PROBLEM TO WORK ON: The data below holds a line containing "Continue the Blender" and a line containing "mountain_bike()"; please quote exactly those two lines and every line between them, and nothing else.

SOURCE DATA:

────────────────

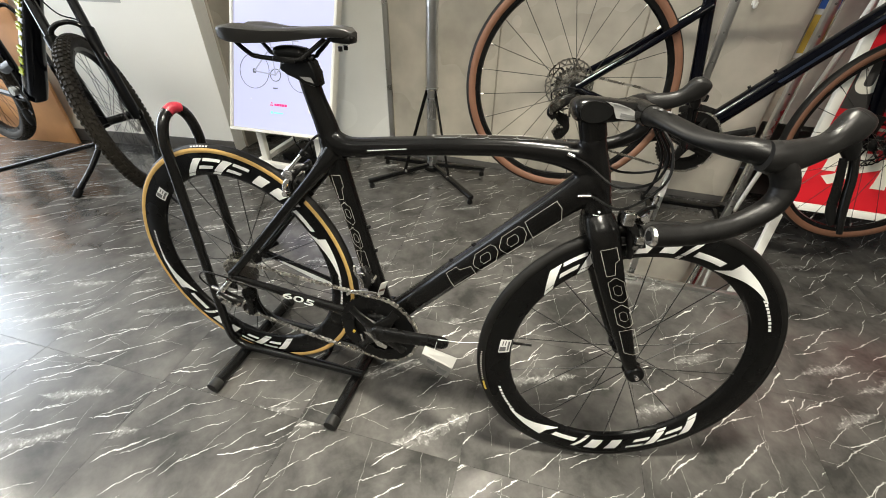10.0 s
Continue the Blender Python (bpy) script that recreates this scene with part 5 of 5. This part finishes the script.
    for sg in (-1, 1):
        part("chainstay", sweep([(-0.70, sg * 0.03, -0.03, 0.012, 0.018), (-1.17, sg * 0.07, 0, 0.009, 0.013)], n=12, k=3), NAVY_GLOSS, t)
        part("seatstay", sweep([(-0.79, sg * 0.02, 0.40, 0.010, 0.014), (-1.17, sg * 0.07, 0.01, 0.008, 0.012)], n=12, k=3), NAVY_GLOSS, t)
    part("rocker_link", sweep([(-0.60, -0.055, 0.16, 0.008, 0.022), (-0.70, -0.060, 0.13, 0.008, 0.026), (-0.78, -0.060, 0.22, 0.008, 0.018)], n=12), BLACK_PLASTIC, t, "black suspension link")
    part("pivot_cap", rod((-0.69, -0.075, 0.02), (-0.69, -0.045, 0.02), 0.020, 20), ALU, t, "silver pivot cap")
    part("chainring", gear(0.078, 32, 0.05, -0.056, -0.052, 0.005), DARK_STEEL, t, m=pose(-0.70, 0, -0.03))
    part("crank_arm", sweep([(-0.70, -0.068, -0.03, 0.010, 0.018), (-0.68, -0.075, -0.08, 0.009, 0.014), (-0.655, -0.080, -0.12, 0.009, 0.014)], n=12), BLACK_PLASTIC, t)
    part("crank_boot", sweep([(-0.660, -0.080, -0.06, 0.012, 0.014), (-0.650, -0.080, -0.11, 0.016, 0.022), (-0.645, -0.080, -0.145, 0.008, 0.008)], n=12), RUBBER, t, "black rubber crank boot")
    part("brake_hose", sweep([(-0.01, 0.085, 0.06), (-0.05, 0.094, 0.25), (-0.10, 0.070, 0.375), (-0.112, 0.0, 0.43), (-0.16, -0.050, 0.53)], 0.003, 8), BLACK_PLASTIC, t, "", turned)
    return t


mountain_bike()


def prop_stand():
    t = thing("prop_stand", "black tubular prop stand with rubber feet on the floor", "bike stand", pose(-2.52, 0.50, 0))
    part("leg", sweep([(0.0, 0.0, 0.016), (0.0, 0.12, 0.105), (0.0, 0.225, 0.20)], 0.0135, 12, (1, 0, 0)), STAND_BLACK, t)
    part("foot", rod((0.0, -0.016, 0.002), (0.0, 0.018, 0.030), 0.019, 16), RUBBER, t)
    part("leg", sweep([(0.02, 0.235, 0.205), (-0.40, -0.01, 0.10), (-0.79, -0.235, 0.014)], 0.0125, 12), STAND_BLACK, t)
    part("foot", rod((-0.775, -0.226, 0.030), (-0.80, -0.242, 0.002), 0.018, 16), RUBBER, t)
    part("joint", rod((0.0, 0.20, 0.17), (0.0, 0.24, 0.23), 0.020, 16), STAND_BLACK, t)
    part("strut", sweep([(-0.02, 0.235, 0.20), (-0.266, 0.34, 0.557), (-0.40, 0.395, 0.74)], 0.0125, 12), STAND_BLACK, t)
    part("hook", sweep([(-0.40, 0.395, 0.74), (-0.44, 0.385, 0.78), (-0.49, 0.355, 0.77)], 0.010, 10), STAND_BLACK, t)
    return t


prop_stand()

# orange board leaning by the partition, notices on the wall
solid("orange_board", box(-0.9, 0.0, -0.02, 0.0, 0.0, 0.95, 0.002), ORANGE_WOOD, "orange wooden board leaning on the white partition", "board", "", pose(-3.145, 1.0, 0.001, -1.0, 0, 8.2))
n1 = thing("wall_notice", "small white printed notice on the partition", "notice", pm @ pose(-0.50, -0.0005, 0.785))
part("sheet", box(-0.26, 0.10, -0.002, 0.0, 0.0, 0.30), PAPER, n1)
part("print", box(-0.20, 0.06, -0.003, -0.0022, 0.012, 0.018), PRINT_GREY, n1)
part("blue_bar", box(-0.26, -0.06, -0.003, -0.0022, 0.022, 0.05), BLUE_CARD, n1, "blue printed bar")


# ---------------- floor tiles ----------------
def tiles():
    root = new("floor")
    tagged(root, "dark grey marble-look vinyl tile floor with white veins", "floor", kind="structure")
    g = TILE / 2 - GAP / 2
    mesh = finish(box(-g, g, -g, g, -0.003, 0.0, 0.0004, 1), "tile", FLOOR)
    turn = pose(0, 0, 0, 0, 0, FLOOR_TURN)
    ox, oy = -0.335 + TILE / 2, -0.178 + TILE / 2
    for i in range(-14, 10):
        for j in range(-8, 6):
            p = turn @ Vector((ox + i * TILE, oy + j * TILE, 0))
            if not (X0 - 0.3 < p.x < X1 + 0.3 and Y0 - 0.3 < p.y < Y1 + 0.15):
                continue
            ob = new("tile", mesh)
            ob.parent = root
            ob.matrix_basis = Matrix.Translation(p) @ turn


tiles()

────────────────

SOLUTION:
Continue the Blender Python (bpy) script that recreates this scene with part 5 of 5. This part finishes the script.
    for sg in (-1, 1):
        part("chainstay", sweep([(-0.70, sg * 0.03, -0.03, 0.012, 0.018), (-1.17, sg * 0.07, 0, 0.009, 0.013)], n=12, k=3), NAVY_GLOSS, t)
        part("seatstay", sweep([(-0.79, sg * 0.02, 0.40, 0.010, 0.014), (-1.17, sg * 0.07, 0.01, 0.008, 0.012)], n=12, k=3), NAVY_GLOSS, t)
    part("rocker_link", sweep([(-0.60, -0.055, 0.16, 0.008, 0.022), (-0.70, -0.060, 0.13, 0.008, 0.026), (-0.78, -0.060, 0.22, 0.008, 0.018)], n=12), BLACK_PLASTIC, t, "black suspension link")
    part("pivot_cap", rod((-0.69, -0.075, 0.02), (-0.69, -0.045, 0.02), 0.020, 20), ALU, t, "silver pivot cap")
    part("chainring", gear(0.078, 32, 0.05, -0.056, -0.052, 0.005), DARK_STEEL, t, m=pose(-0.70, 0, -0.03))
    part("crank_arm", sweep([(-0.70, -0.068, -0.03, 0.010, 0.018), (-0.68, -0.075, -0.08, 0.009, 0.014), (-0.655, -0.080, -0.12, 0.009, 0.014)], n=12), BLACK_PLASTIC, t)
    part("crank_boot", sweep([(-0.660, -0.080, -0.06, 0.012, 0.014), (-0.650, -0.080, -0.11, 0.016, 0.022), (-0.645, -0.080, -0.145, 0.008, 0.008)], n=12), RUBBER, t, "black rubber crank boot")
    part("brake_hose", sweep([(-0.01, 0.085, 0.06), (-0.05, 0.094, 0.25), (-0.10, 0.070, 0.375), (-0.112, 0.0, 0.43), (-0.16, -0.050, 0.53)], 0.003, 8), BLACK_PLASTIC, t, "", turned)
    return t


mountain_bike()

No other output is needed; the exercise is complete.